Northern Ireland

Justice Minister: No blame game over Donagh abuse case

James McDermott and Owen-Roe McDermott
Image caption The McDermott brothers were deemed mentally unfit to stand trial

Justice Minister David Ford has said he does not accept that there has been a blame game over the Donagh child sex abuse case.

It follows controversy over how James and Owen Roe McDermott were allowed to return home to the village.

Mr Ford told the Assembly that both the Departments of Health and Justice were working together to clarify a highly complicated situation.

The health minister has announced a review of the McDermott brothers' case.

Michael McGimpsey said the review would be conducted by the Health and Social Care Board.

It follows Mr Ford's annoucement on Monday that there would be an official inquiry into how cases involving sex offenders are dealt with in Northern Ireland.

Both ministers were questioned about their departments' handling of the case at the Assembly on Tuesday.

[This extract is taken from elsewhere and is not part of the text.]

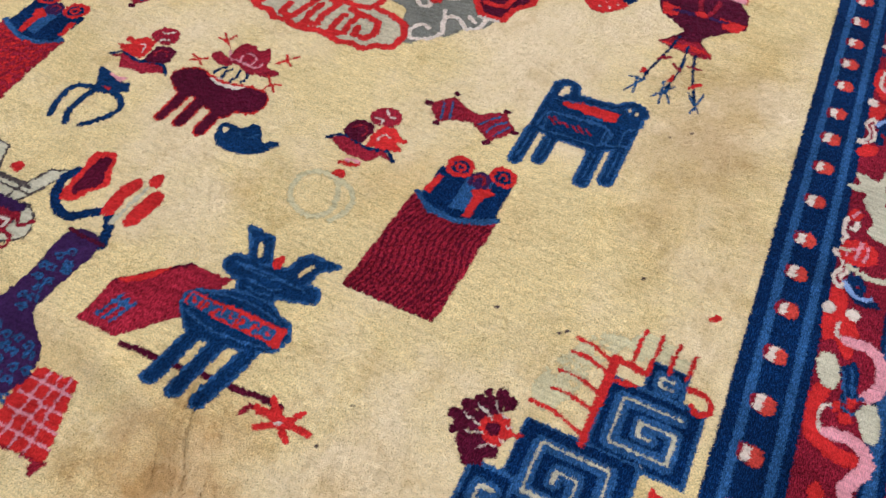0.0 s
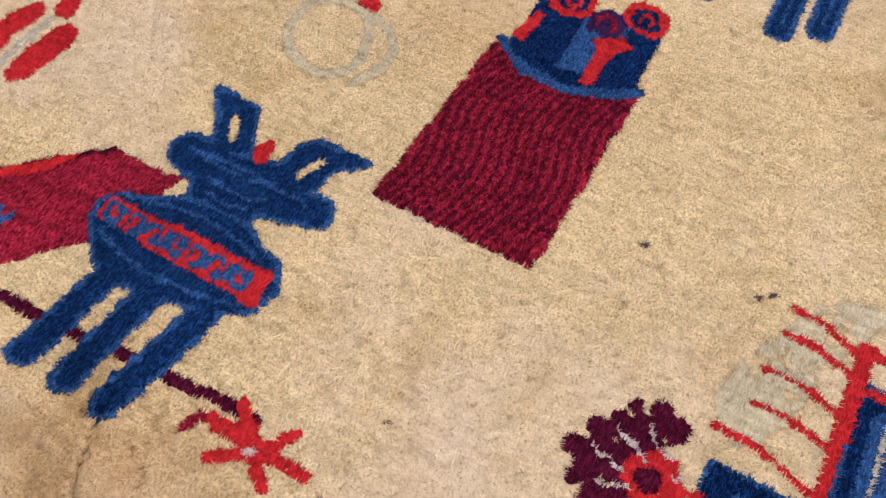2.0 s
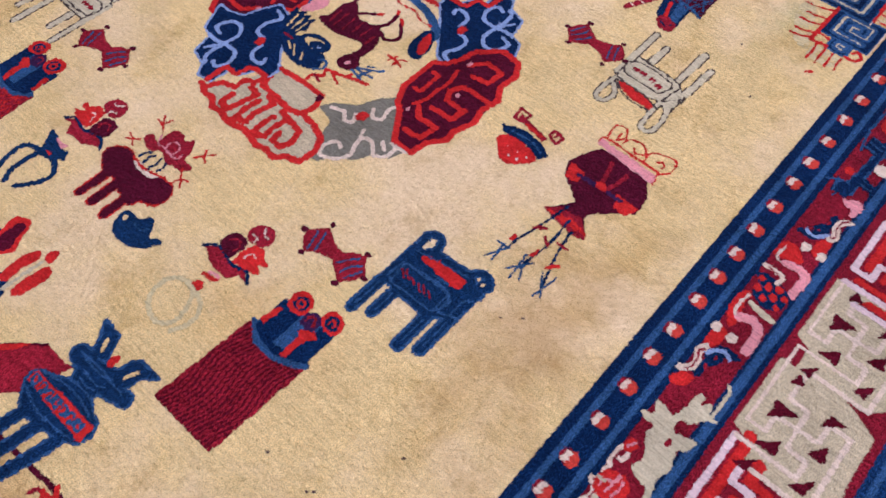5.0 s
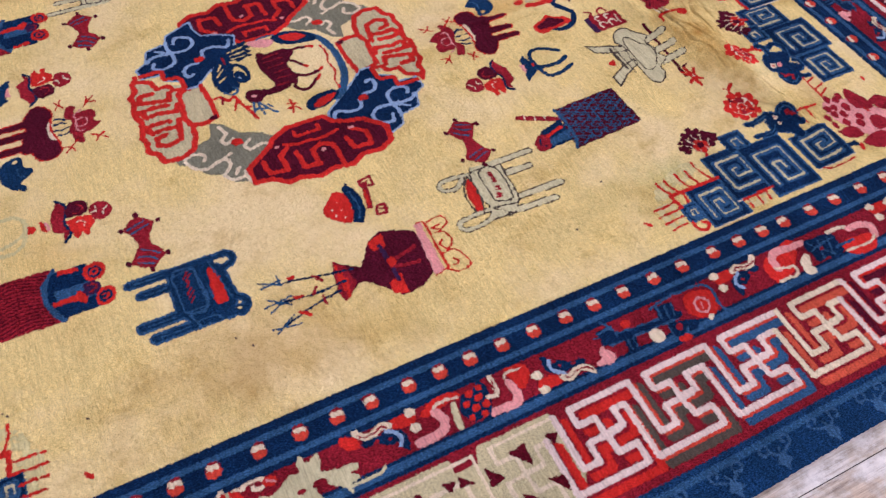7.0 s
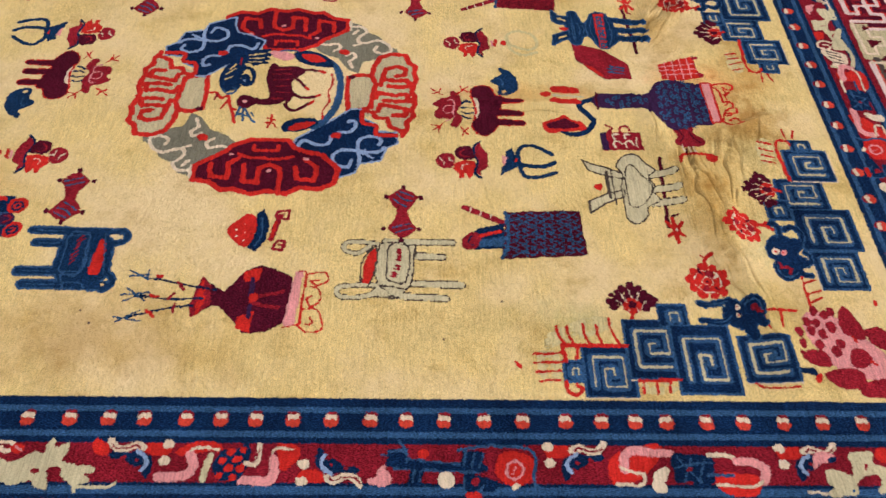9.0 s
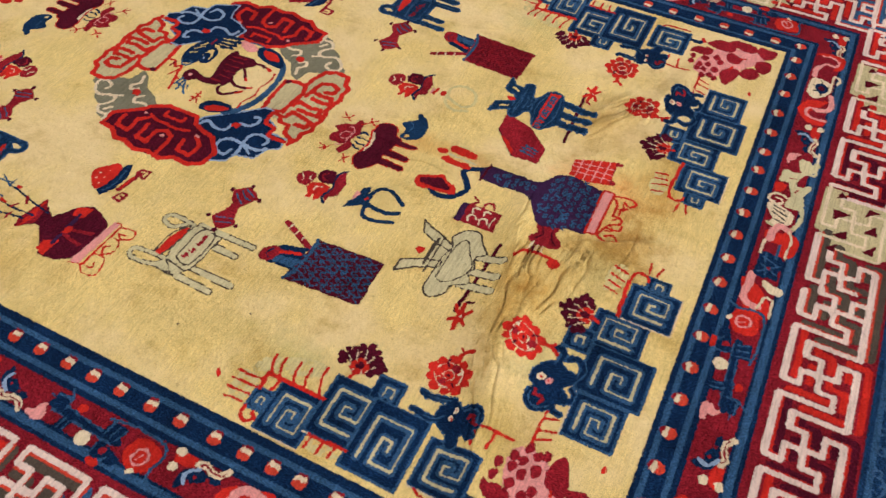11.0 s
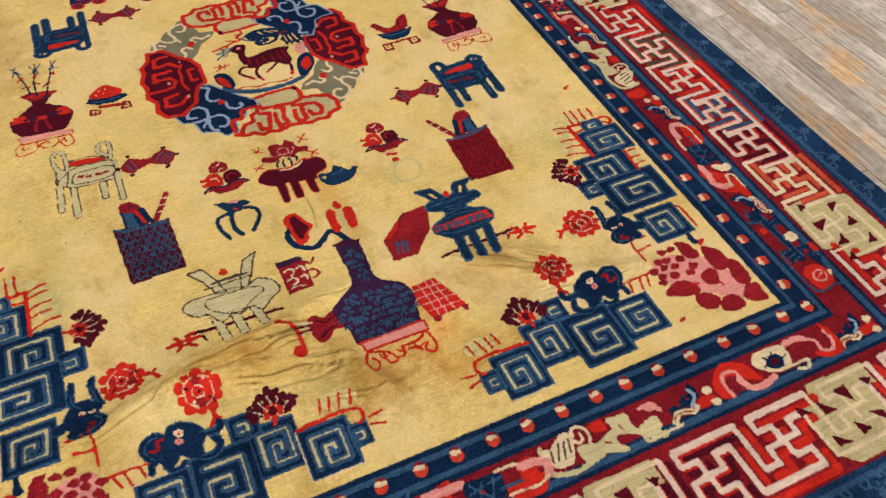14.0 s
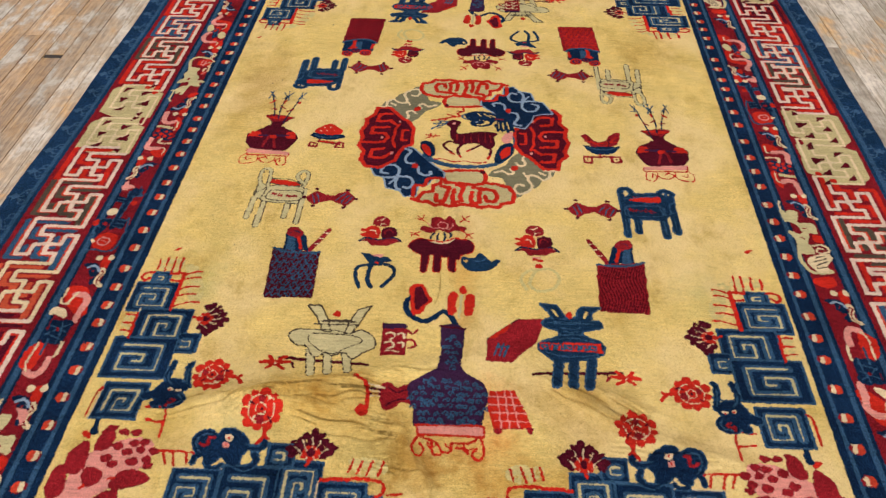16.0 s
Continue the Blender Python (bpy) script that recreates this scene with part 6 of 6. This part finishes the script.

Mr Ford said the issue was being taken "as seriously as it could be within the Department of Justice".

He said administrative errors made within Courts and Tribunals Service had "led to a degree of confusion" and added to the suffering of the McDermott brothers' victims.

The justice minister said he hoped Assembly members would be reassured by the announcement of the official inquiry, together with internal investigations within the Courts and Tribunals Service, and the work done in relation to staff training and improving proceedures.

He said the external, detailed examination by the Chief Inspector of Criminal Justice was an indication of how seriously his department was taking the matter.

Mr Ford said work was under way "on an urgent basis" and the external report was due at the end of October.

"Any recommendation will be put into place as fast as can be done," he told the Assembly.

James and Owen Roe McDermott were two of four brothers involved in what one judge described as a "tidal wave of abuse" in the County Fermanagh village, stretching back over a 30-year period.

In June, the pair were deemed mentally unfit to stand trial and returned to live in Donagh.

Following objections from their victims and concerned residents, the brothers admitted themselves to hospital for treatment.

However, questions have been raised over how their case was handled by the Justice Department and staff from the Western Health and Social Care Trust.

Last week, the chair of the Assembly's Justice Committee Lord Morrow said the Donagh case was "becoming a search to find someone on whom to label blame".